> [REQUIRED WORK] An exact copy of all the data is required, with pictures left out.
>> start DATA
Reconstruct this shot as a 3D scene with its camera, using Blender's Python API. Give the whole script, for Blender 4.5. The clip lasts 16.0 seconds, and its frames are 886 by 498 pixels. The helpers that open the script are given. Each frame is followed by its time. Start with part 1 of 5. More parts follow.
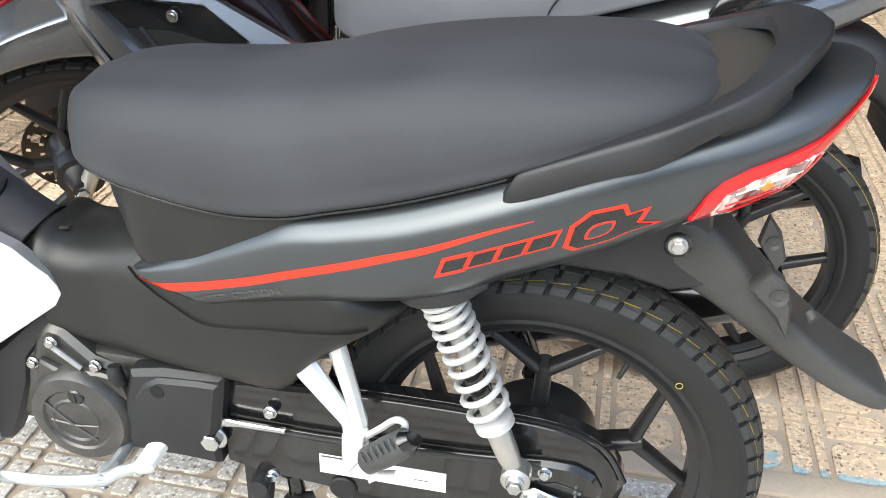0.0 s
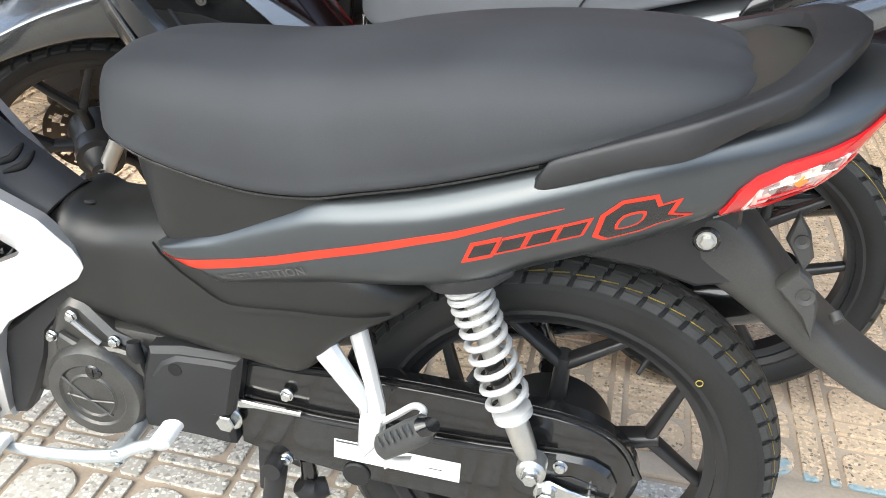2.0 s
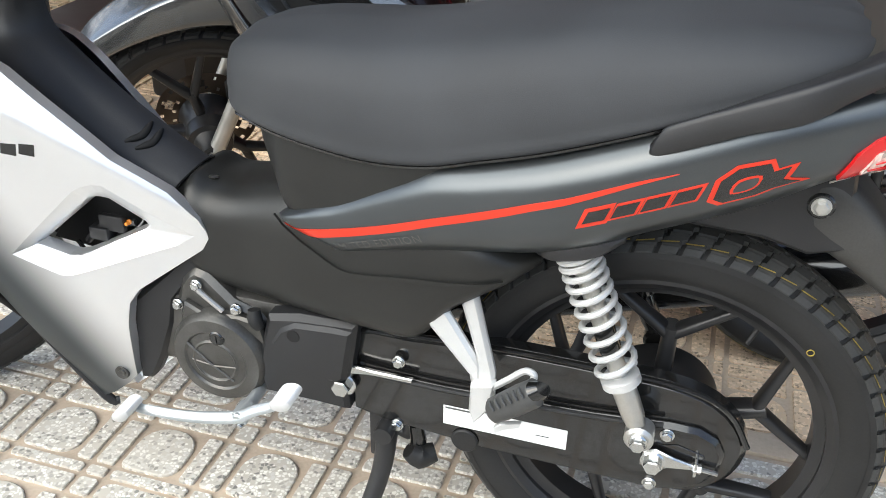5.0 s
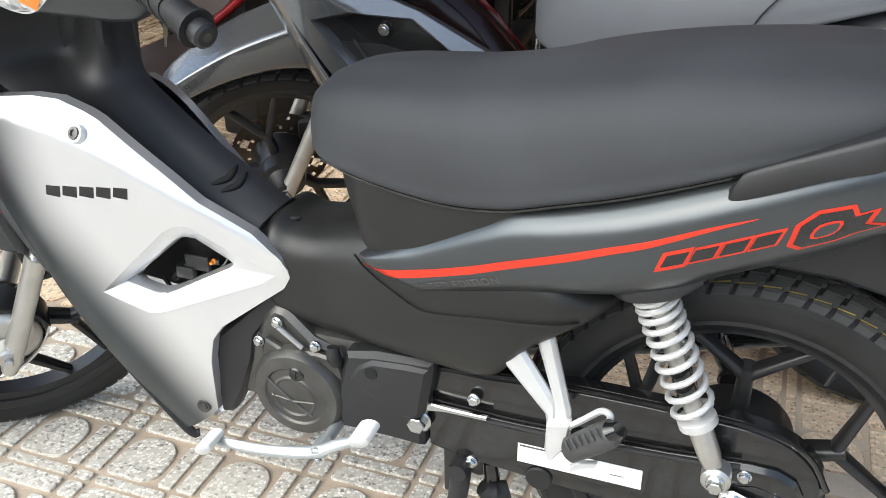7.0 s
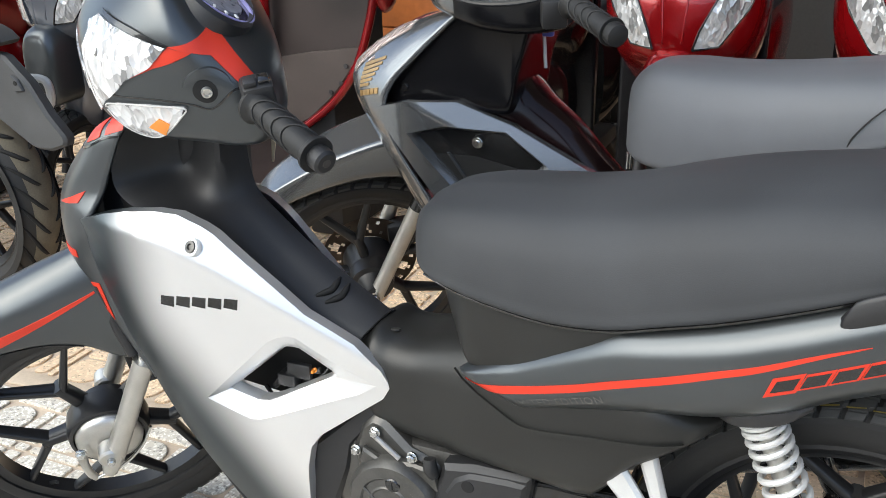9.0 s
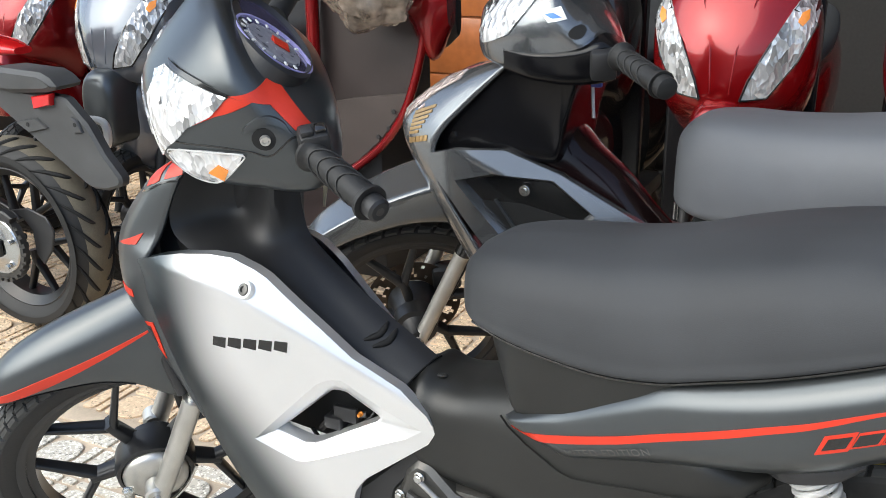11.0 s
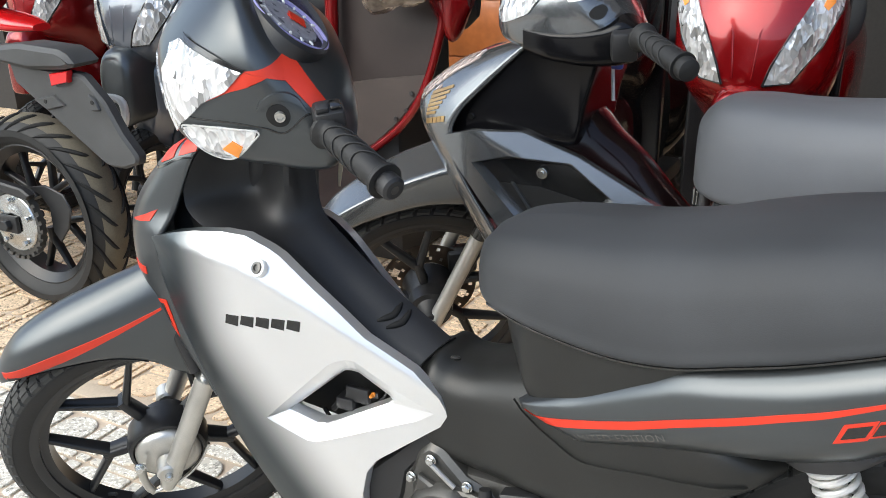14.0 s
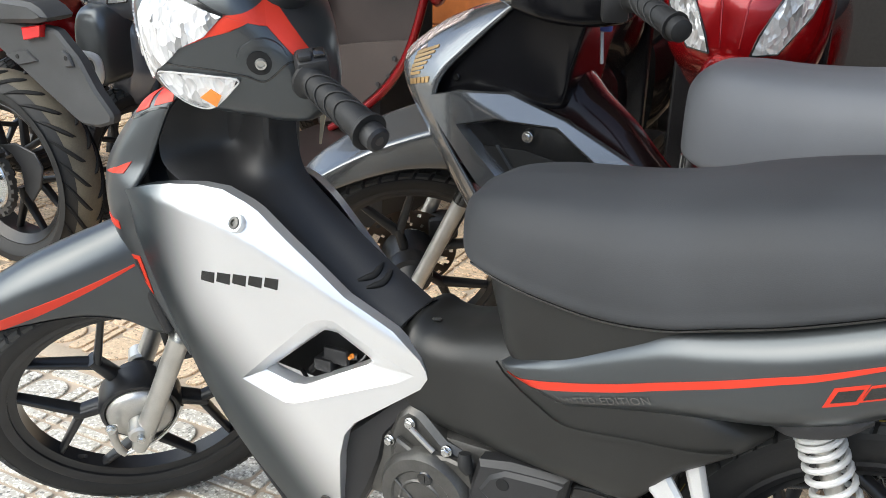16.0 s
>> end DATA
> [SOLUTION]
Reconstruct this shot as a 3D scene with its camera, using Blender's Python API. Give the whole script, for Blender 4.5. The clip lasts 16.0 seconds, and its frames are 886 by 498 pixels. The helpers that open the script are given. Each frame is followed by its time. Start with part 1 of 5. More parts follow.
0.0 s
2.0 s
5.0 s
7.0 s
9.0 s
11.0 s
14.0 s
16.0 s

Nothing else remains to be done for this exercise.